Buckeyes waiting on NCAA decision for Palaie Gaoteote
Palaie Gaoteote can participate in team activities with Ohio State. He’s obviously attending classes just like he has all month since his arrival. And the Buckeyes certainly still have a need for his services at linebacker.
But the USC transfer will still have to wait a couple weeks to find out if he’s officially cleared to play this year after Day confirmed that Gaoteote needs the NCAA to approve his eligibility — which is not tied to the one-time, free transfer rule now in place for college athletes.
“He’s actually paying his own way right now,” Day said. “And then we’re going to hear from the NCAA about his eligibility I guess in a few weeks, then we’ll go from there.
“This one is a little different, it’s not that [free-transfer situation]. This is an eligibility situation.”
Steele Chambers can play on either side of ball for Ohio State
Eventually Steele Chambers is going to have to make a decision about his future.
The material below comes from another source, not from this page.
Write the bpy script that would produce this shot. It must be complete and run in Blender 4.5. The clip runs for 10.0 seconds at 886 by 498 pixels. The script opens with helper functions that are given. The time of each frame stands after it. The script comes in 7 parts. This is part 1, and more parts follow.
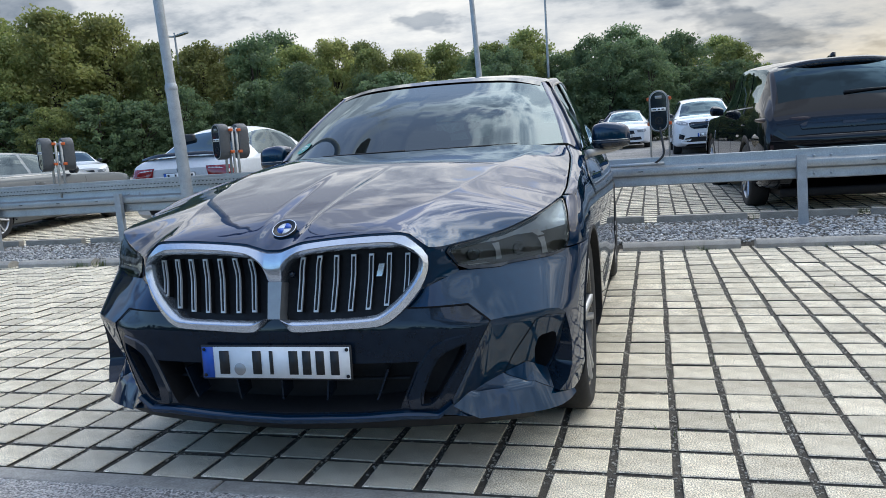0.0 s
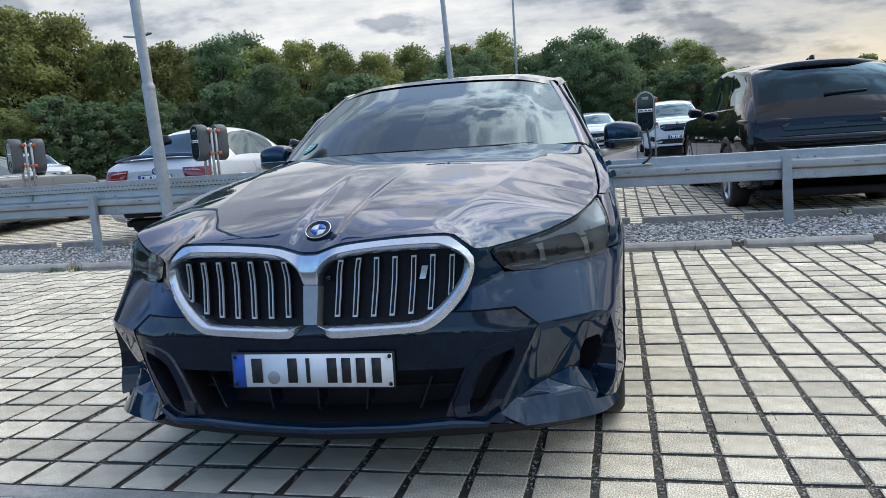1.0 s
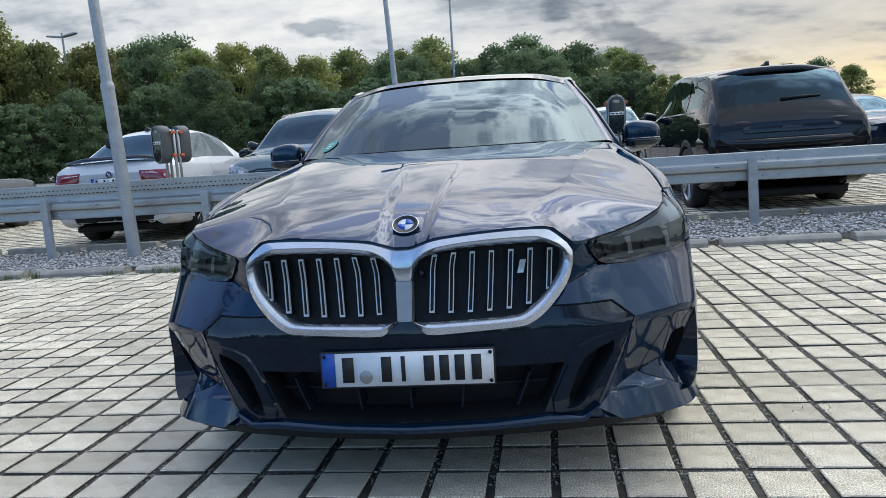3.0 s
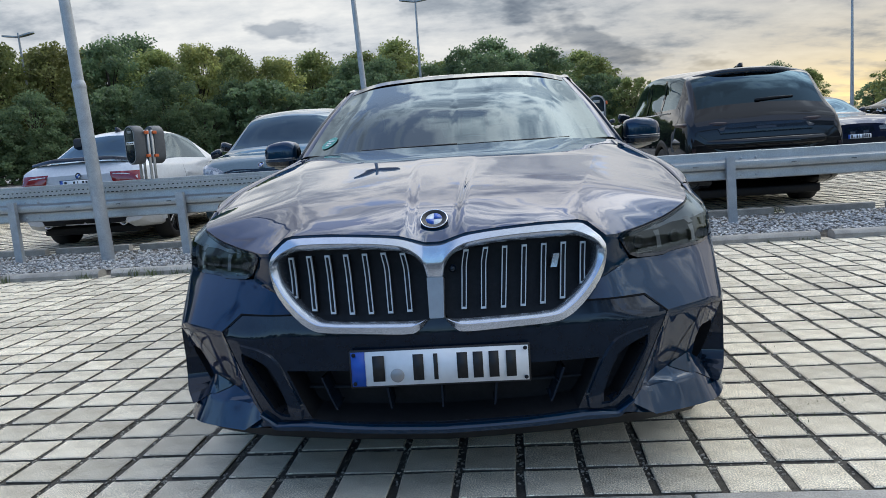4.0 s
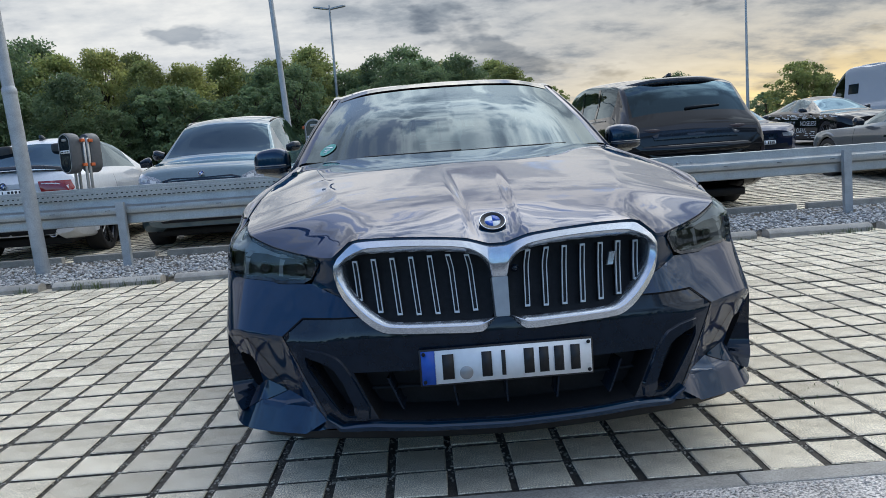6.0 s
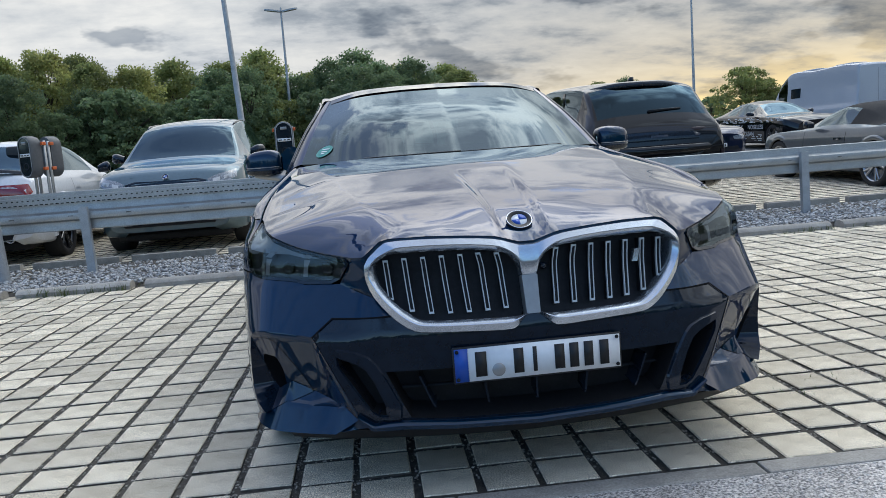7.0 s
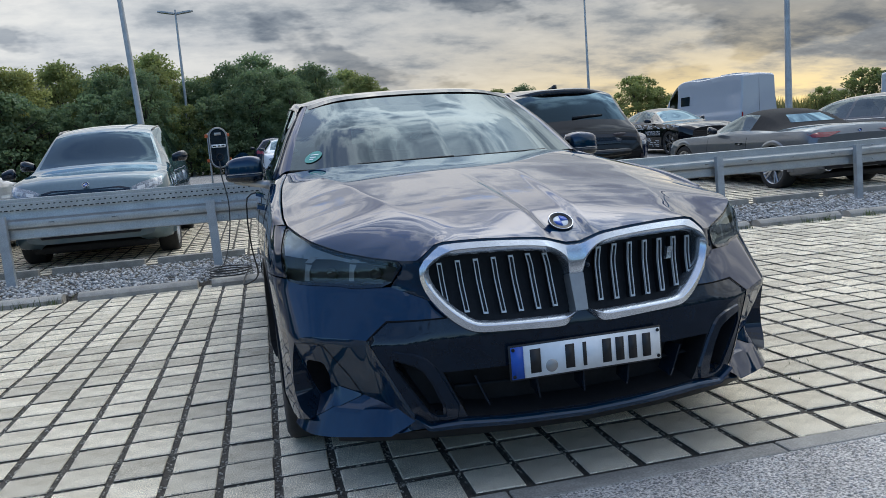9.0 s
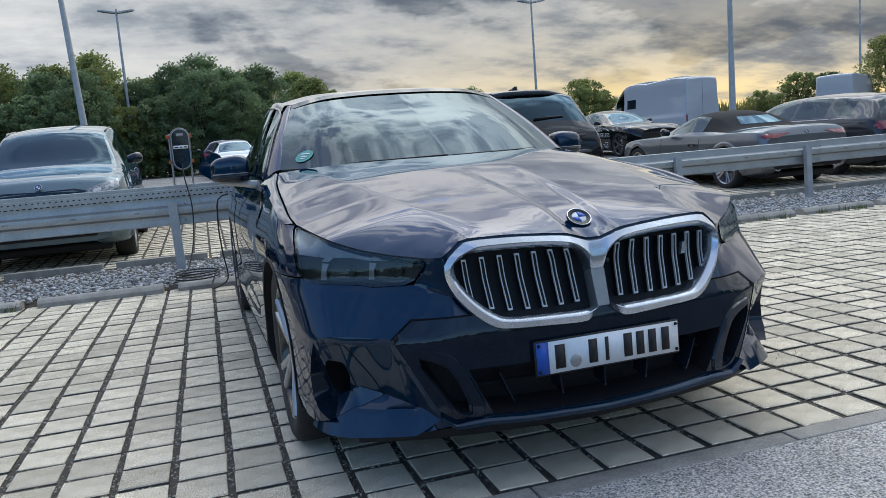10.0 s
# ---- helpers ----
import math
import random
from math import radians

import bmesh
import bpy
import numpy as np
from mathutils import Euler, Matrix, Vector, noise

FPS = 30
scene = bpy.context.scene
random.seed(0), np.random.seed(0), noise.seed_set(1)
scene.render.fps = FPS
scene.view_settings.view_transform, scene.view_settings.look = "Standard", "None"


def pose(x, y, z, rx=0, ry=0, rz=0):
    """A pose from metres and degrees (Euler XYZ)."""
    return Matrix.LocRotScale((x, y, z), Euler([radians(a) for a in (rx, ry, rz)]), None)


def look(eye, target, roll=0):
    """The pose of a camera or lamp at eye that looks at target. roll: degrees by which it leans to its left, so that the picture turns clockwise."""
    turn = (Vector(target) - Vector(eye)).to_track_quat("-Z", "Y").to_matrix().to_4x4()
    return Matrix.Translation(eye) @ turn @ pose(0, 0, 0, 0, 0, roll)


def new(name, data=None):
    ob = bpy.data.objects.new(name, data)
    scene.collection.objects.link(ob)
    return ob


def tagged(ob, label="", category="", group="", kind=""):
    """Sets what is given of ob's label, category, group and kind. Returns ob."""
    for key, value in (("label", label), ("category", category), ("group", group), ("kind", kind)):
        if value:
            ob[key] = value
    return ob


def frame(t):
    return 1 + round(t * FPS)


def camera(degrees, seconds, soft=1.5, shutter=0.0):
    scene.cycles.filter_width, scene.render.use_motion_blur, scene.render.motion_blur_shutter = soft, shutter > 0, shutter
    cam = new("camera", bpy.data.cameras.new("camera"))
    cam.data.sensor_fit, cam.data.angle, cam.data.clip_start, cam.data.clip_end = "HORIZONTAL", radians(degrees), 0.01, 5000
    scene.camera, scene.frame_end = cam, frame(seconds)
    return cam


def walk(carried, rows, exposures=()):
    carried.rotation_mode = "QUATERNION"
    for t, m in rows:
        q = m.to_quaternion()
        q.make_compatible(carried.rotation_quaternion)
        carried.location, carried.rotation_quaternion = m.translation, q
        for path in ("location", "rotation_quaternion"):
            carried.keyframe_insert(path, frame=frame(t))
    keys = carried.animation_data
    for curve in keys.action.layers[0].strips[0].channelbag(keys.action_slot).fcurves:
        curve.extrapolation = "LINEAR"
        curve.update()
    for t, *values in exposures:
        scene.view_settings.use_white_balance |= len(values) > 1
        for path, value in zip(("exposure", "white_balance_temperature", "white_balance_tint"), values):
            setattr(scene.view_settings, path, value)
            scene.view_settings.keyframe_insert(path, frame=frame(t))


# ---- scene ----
cam = camera(60.4, 10.0, soft=0.6)
PATH = [
    (0, (1.132, -2.137, 1.062), (0.626, -0.219, 0.805), -3.8),
    (0.5, (1.0, -2.115, 1.059), (0.539, -0.186, 0.802), -3.8),
    (1, (0.877, -2.101, 1.061), (0.459, -0.162, 0.805), -3.8),
    (1.5, (0.754, -2.104, 1.052), (0.38, -0.156, 0.796), -3.8),
    (2, (0.629, -2.141, 1.058), (0.3, -0.185, 0.802), -3.8),
    (2.5, (0.506, -2.156, 1.061), (0.221, -0.193, 0.806), -3.8),
    (4, (0.189, -2.122, 1.039), (0.042, -0.144, 0.786), -3.8),
    (4.5, (0.102, -2.124, 1.042), (0.006, -0.142, 0.789), -4.0),
    (5, (-0.009, -2.157, 1.047), (-0.046, -0.174, 0.796), -4.0),
    (5.5, (-0.133, -2.202, 1.056), (-0.11, -0.218, 0.807), -4.0),
    (7, (-0.501, -2.206, 1.064), (-0.287, -0.233, 0.816), -4.2),
    (7.5, (-0.609, -2.188, 1.075), (-0.332, -0.223, 0.827), -4.2),
    (8, (-0.731, -2.192, 1.082), (-0.388, -0.237, 0.832), -4.3),
    (8.5, (-0.866, -2.196, 1.092), (-0.456, -0.254, 0.842), -4.3),
    (9, (-0.976, -2.176, 1.094), (-0.499, -0.25, 0.842), -4.4),
    (9.5, (-1.086, -2.138, 1.088), (-0.542, -0.231, 0.834), -4.5),
    (10, (-1.201, -2.096, 1.093), (-0.59, -0.209, 0.837), -4.5),
]
walk(cam, [(t, look(eye, target, roll)) for t, eye, target, roll in PATH], [(0.0, 1.46), (3.0, 1.37), (7.5, 1.24), (10.0, 1.18)])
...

But Ohio State isn’t going to rush him until he’s completely comfortable — on either side of the football.
Chambers can likely help the Buckeyes more by completing a long-anticipated transition to defense, and he has spent the summer helping lead drills during camp with linebackers coach Al Washington and appearing at team functions with the Silver Bullets. But he’s also still an option at running back heading into training camp, and Ohio State is content to let him make the call.
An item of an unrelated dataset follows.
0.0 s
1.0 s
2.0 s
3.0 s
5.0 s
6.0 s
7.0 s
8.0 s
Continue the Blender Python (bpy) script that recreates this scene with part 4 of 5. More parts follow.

“He’s at running back,” Day said. “But he’s also moved around and done some different things with Coach Washington. So, we’ll see. It’s really up to Steele in the end with where he feels most comfortable for the season.”
Quarterback competition will dominate early part of camp
Don’t expect Ohio State to carry the three-way battle to take over the most important position on the field up to the opener.
Nothing is set in stone at this point, and plans can certainly change. But the Buckeyes are setting an unofficial target of the middle of August to start building up first-team reps for one guy ahead of the opener at Minnesota — with C.J. Stroud remaining the odds-on favorite to edge Jack Miller and Kyle McCord in what Day views as a tight race.
“Very close [competition],” Day said. “The thing I’ve been talking about and thinking about and want to make sure that they understand as we head back into the next couple weeks — and I’ll sit down and talk to them all about it — is that it’s not just about winning the job and playing the first game. It’s a long way to December and January and everything else. We’re going to need all of them. I know in my heart we’re going to, so they have to focus on development and getting better. When they have the opportunity to play, then let the rest of the chips fall where they may.
“Obviously as we get closer on this thing, we’re going to have to prioritize some of the snaps. But we’re going to try to spread them out as best as we can, at least for those first two weeks.”